«Кинотавр». Чудеса и чудовища русского кино
Отечественное кино принято воспринимать не как развлечение, а как пыточный инструмент: и смотреть скучно, и шутки дурацкие, и духовности маловато. Так что в каком-то смысле обозреватель Time Out, находясь на «Кинотавре», страдает за свои и чужие грехи — однако не всегда, далеко не всегда. Вот фильмы последних трех дней фестиваля в градации от «испанского сапога» до легкой жажды.
«Русский бес». Бог простит
Реж. Григорий Константинопольский
Святослав хочет в жизни трех вещей: любви красавицы Аси, денег на собственный ресторан и процветания Отчизны. То есть — это он так говорит, а на самом деле ему то и дело хочется творить такие непотребства, что и сказать неловко. Священник дает своему новому прихожанину совет: прощай личных врагов, а врагов Родины ненавидь всей душой. Пытаясь как-то примирить имеющееся тут противоречие, Свят решает быть наяву хорошим россиянином, загнав все желаемые зверства в собственное воображение.
Константинопольский снял этот фильм, считая каждую копейку, практически на одном энтузиазме, за несколько недель — и страшно волновался, первый раз представляя публике свое детище. В общем-то, было из-за чего: «Русского беса» идеально описывает формула из анекдота «надел все лучшее сразу». Тут и «Американский психопат», и Тарантино, и собственные «Восемь с половиной долларов», и неизбежные литературные апелляции к Сологубу… Правда, в конечном итоге Свят оказывается ближе не к мрачному садисту Передонову, а к Иудушке Головлеву, которого в последний миг настигло просветление и покаяние. В этом сильная сторона фильма: он оказывается одновременно и злым, и смешным, и болезненным. Оказывается в своем роде зеркалом, где отражается отнюдь не звонкий юный психопат в блестящем исполнении Ивана Макаревича, а матерый бородатый неудачник родом из 90-х, потерявший последние остатки любви.

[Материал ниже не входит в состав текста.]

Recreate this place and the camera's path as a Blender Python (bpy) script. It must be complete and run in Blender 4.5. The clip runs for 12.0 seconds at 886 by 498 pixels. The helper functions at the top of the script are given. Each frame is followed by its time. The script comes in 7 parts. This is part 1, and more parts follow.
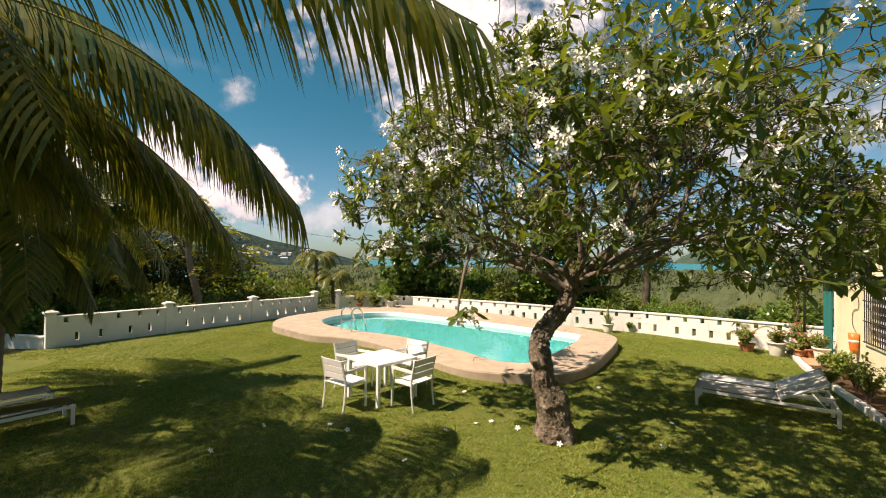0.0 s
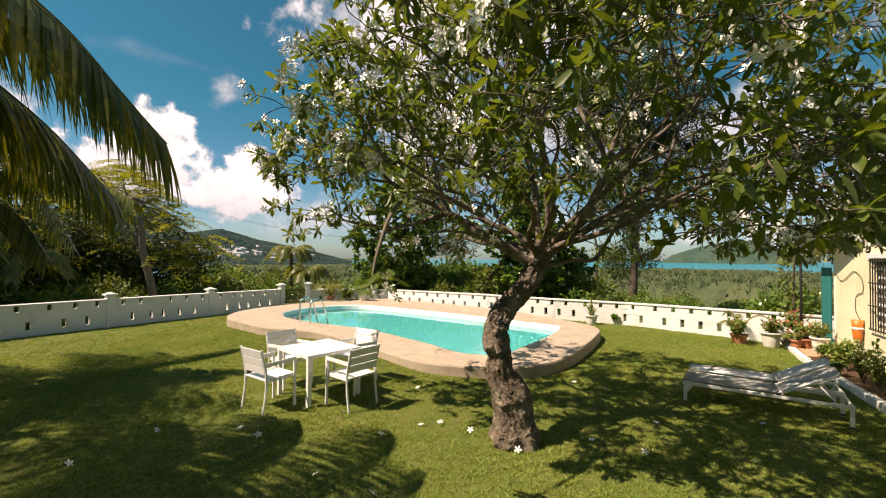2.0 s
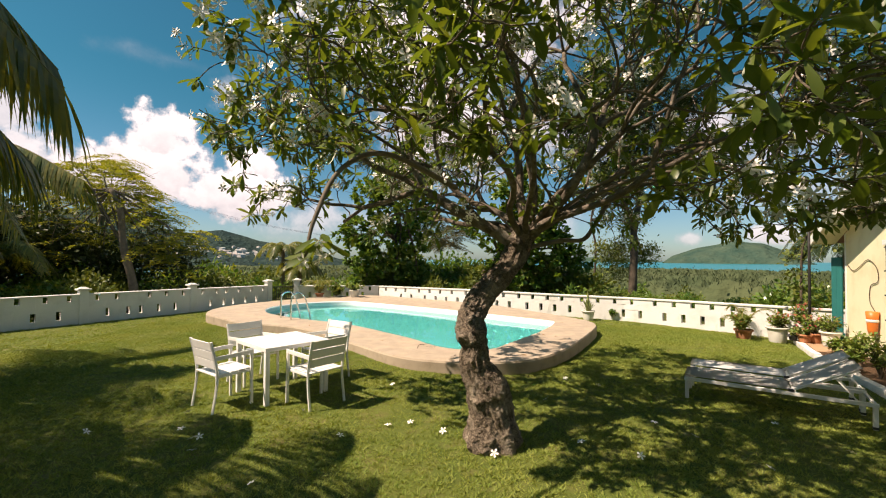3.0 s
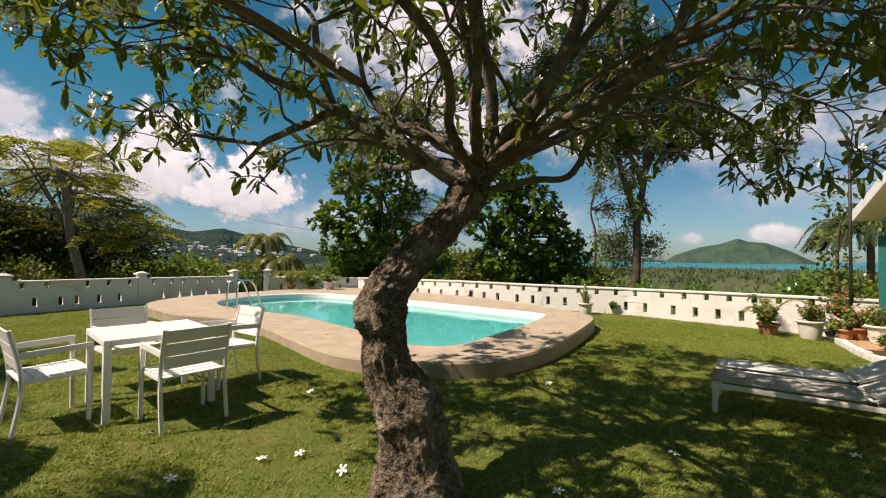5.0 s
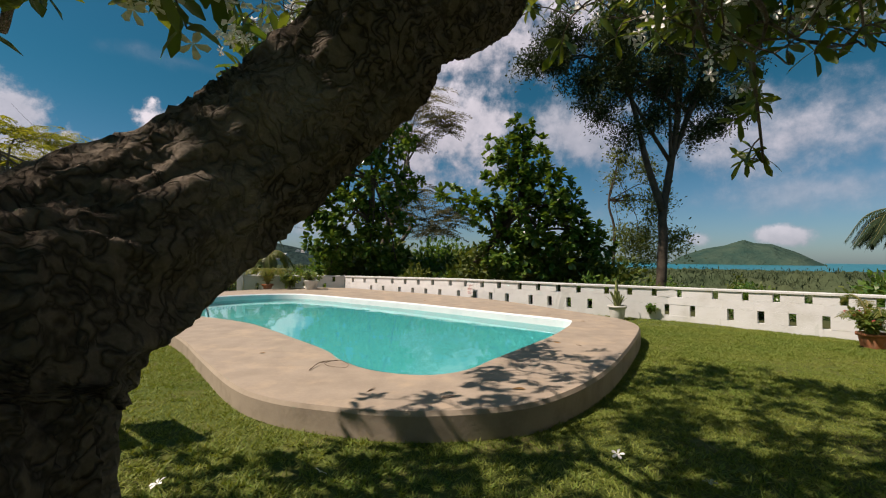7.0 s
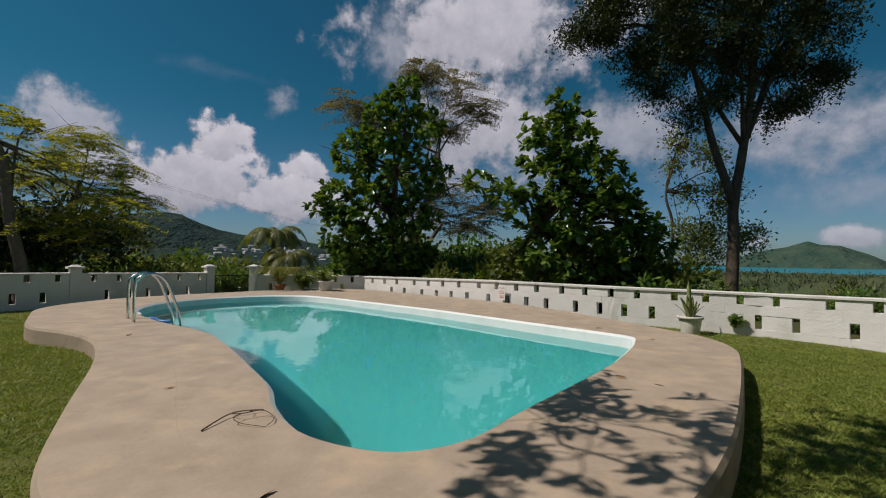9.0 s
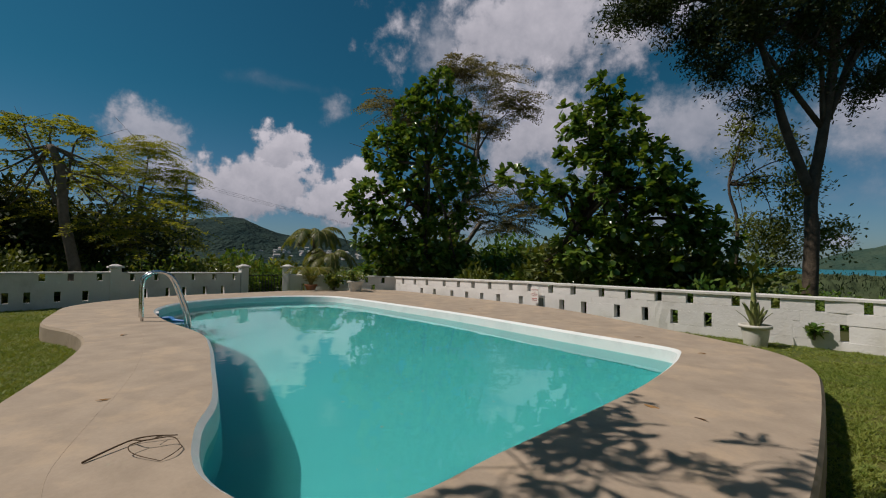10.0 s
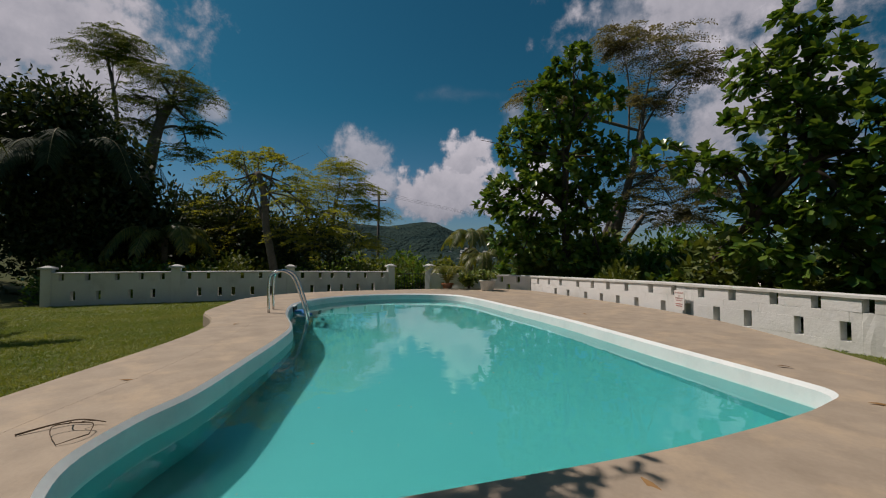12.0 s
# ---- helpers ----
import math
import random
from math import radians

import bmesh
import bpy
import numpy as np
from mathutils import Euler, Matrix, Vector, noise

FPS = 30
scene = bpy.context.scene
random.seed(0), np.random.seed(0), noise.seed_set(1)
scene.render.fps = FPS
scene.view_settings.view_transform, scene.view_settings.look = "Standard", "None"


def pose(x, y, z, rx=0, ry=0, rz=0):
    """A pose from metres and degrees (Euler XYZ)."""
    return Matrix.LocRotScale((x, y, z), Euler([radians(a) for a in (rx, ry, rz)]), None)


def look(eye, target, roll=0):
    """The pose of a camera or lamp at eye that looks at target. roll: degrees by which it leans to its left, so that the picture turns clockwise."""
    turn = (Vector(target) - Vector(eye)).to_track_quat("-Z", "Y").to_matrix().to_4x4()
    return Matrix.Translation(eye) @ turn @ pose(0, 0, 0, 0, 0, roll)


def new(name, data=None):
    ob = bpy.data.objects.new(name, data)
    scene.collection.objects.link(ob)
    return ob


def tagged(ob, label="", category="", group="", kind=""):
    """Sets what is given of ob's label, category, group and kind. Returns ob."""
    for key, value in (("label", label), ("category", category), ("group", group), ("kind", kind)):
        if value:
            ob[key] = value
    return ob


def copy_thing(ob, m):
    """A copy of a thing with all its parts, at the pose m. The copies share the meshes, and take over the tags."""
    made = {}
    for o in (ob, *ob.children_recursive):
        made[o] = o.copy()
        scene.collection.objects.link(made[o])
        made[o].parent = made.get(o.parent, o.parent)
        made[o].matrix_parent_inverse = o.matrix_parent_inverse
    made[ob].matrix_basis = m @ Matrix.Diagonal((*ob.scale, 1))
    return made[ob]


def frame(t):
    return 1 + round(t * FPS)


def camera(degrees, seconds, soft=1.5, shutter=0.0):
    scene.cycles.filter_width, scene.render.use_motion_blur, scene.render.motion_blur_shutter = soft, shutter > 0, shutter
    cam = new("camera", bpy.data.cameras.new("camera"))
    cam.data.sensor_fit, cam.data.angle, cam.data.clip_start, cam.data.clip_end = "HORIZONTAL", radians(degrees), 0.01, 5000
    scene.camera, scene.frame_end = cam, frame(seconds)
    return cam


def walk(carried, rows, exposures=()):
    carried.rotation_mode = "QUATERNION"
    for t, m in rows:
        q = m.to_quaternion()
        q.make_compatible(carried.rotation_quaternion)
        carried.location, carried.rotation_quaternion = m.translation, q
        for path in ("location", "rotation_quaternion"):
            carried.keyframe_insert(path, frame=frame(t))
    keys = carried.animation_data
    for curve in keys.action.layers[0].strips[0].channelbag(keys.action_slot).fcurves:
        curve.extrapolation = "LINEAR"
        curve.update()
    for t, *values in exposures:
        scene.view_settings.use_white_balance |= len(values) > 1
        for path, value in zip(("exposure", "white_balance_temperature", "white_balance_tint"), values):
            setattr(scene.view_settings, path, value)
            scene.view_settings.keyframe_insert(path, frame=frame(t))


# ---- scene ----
cam = camera(93.0, 12.0, soft=1.1)
PATH = [
    (0, (0.312, -0.79, 2.468), (0.2, 1.206, 2.509), 0.6),
    (0.5, (0.429, -0.512, 2.357), (0.331, 1.486, 2.399), 0.7),
    (1, (0.576, -0.237, 2.221), (0.495, 1.761, 2.262), 0.5),
    (1.5, (0.741, 0.053, 2.125), (0.667, 2.051, 2.171), 0.5),
    (2, (0.912, 0.352, 2.061), (0.841, 2.351, 2.101), 0.5),
    (2.5, (1.051, 0.638, 1.951), (0.975, 2.636, 1.993), 0.5),
    (3, (1.23, 0.963, 1.82), (1.156, 2.962, 1.864), 0.4),
    (3.5, (1.433, 1.295, 1.724), (1.359, 3.293, 1.766), 0.4),
    (5.5, (1.898, 3.177, 1.334), (1.813, 5.175, 1.373), 0.6),
    (6, (1.903, 3.758, 1.265), (1.818, 5.756, 1.307), 0.7),
    (6.5, (1.911, 4.297, 1.255), (1.822, 6.295, 1.295), 0.6),
    (7, (1.907, 4.828, 1.213), (1.807, 6.825, 1.259), 0.5),
    (9, (2.119, 6.561, 1.124), (1.833, 8.54, 1.176), 0.7),
    (9.5, (2.287, 6.93, 1.108), (1.912, 8.894, 1.159), 0.6),
    (10, (2.491, 7.275, 1.078), (1.977, 9.208, 1.135), 0.7),
    (10.5, (2.765, 7.561, 1.085), (2.049, 9.428, 1.136), 0.3),
    (11, (3.027, 7.846, 1.075), (2.054, 9.592, 1.123), 0.2),
    (11.5, (3.294, 8.106, 1.075), (2.162, 9.755, 1.122), 0.1),
    (12, (3.526, 8.394, 1.063), (2.259, 9.94, 1.111), 0.0),
]
walk(cam, [(t, look(eye, target, roll)) for t, eye, target, roll in PATH],
     [(0.0, 0.89, 7550, 19), (3.5, 0.81, 7300, 18), (5.5, 0.52, 6900, 17), (6.0, 0.48, 6750, 17), (7.0, 0.13, 6500, 17), (8.0, 0.0, 6350, 15), (9.0, -0.33, 6200, 14), (12.0, -0.51, 6300, 15)])

# ---- light ----
SUN_AZ, SUN_EL = radians(-107.0), radians(53.0)
SUN_TO = Vector((math.sin(SUN_AZ) * math.cos(SUN_EL), math.cos(SUN_AZ) * math.cos(SUN_EL), math.sin(SUN_EL)))
sun_data = bpy.data.lights.new("sun", "SUN")
sun_data.energy, sun_data.angle, sun_data.color = 5.0, radians(0.55), (1.0, 0.89, 0.75)
sun = new("sun", sun_data)
sun.matrix_world = look((0, 0, 60), Vector((0, 0, 60)) - SUN_TO)

world = bpy.data.worlds.new("sky")
scene.world = world
world.use_nodes = True
WT = world.node_tree
WT.nodes.clear()


def wnode(kind, **kw):
    n = WT.nodes.new(kind)
    for k, v in kw.items():
        if k == "op":
            n.operation = v
        elif k == "blend":
            n.blend_type = v
    return n


def wlink(a, b):
    WT.links.new(a, b)


def wmath(op, a, b=None, c=None):
    n = wnode("ShaderNodeMath", op=op)
    for i, v in enumerate((a, b, c)):
        if v is None:
            continue
        if isinstance(v, (int, float)):
            n.inputs[i].default_value = v
        else:
            wlink(v, n.inputs[i])
    return n.outputs[0]


def wdot(vec, const):
    n = wnode("ShaderNodeVectorMath", op="DOT_PRODUCT")
    wlink(vec, n.inputs[0])
    n.inputs[1].default_value = const
    return n.outputs["Value"]


sky = wnode("ShaderNodeTexSky")
sky.sky_type = "NISHITA"
sky.sun_disc = False
sky.sun_elevation, sky.sun_rotation = SUN_EL, SUN_AZ % (2 * math.pi)
sky.air_density, sky.dust_density, sky.ozone_density = 1.0, 0.6, 1.6
coord = wnode("ShaderNodeTexCoord").outputs["Generated"]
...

Слабая же сторона «Русского беса» в том, что картина ощутимо и сильно провисает ближе к финалу. Вернее, к трем финалам, которые были тут совершенно необязательны — как и гитлеровские усы, выглядывающие из-под бороды Деда Мороза во время ограбления банка. За последние полчаса картина теряет цельность и естественность, уходит в конструкт — и финальный твист тут не помогает, а скорее вредит. На смену вдохновенному сюру приходит вымученный, на смену интуитивному зрительскому пониманию — прямое авторское высказывание, откуда взялся тот горький катаклизм, который мы наблюдаем на экране и в жизни. Но и это простит Константинопольскому милосердный русский бог — за напоминание о милосердии, которое в России нынче не принято.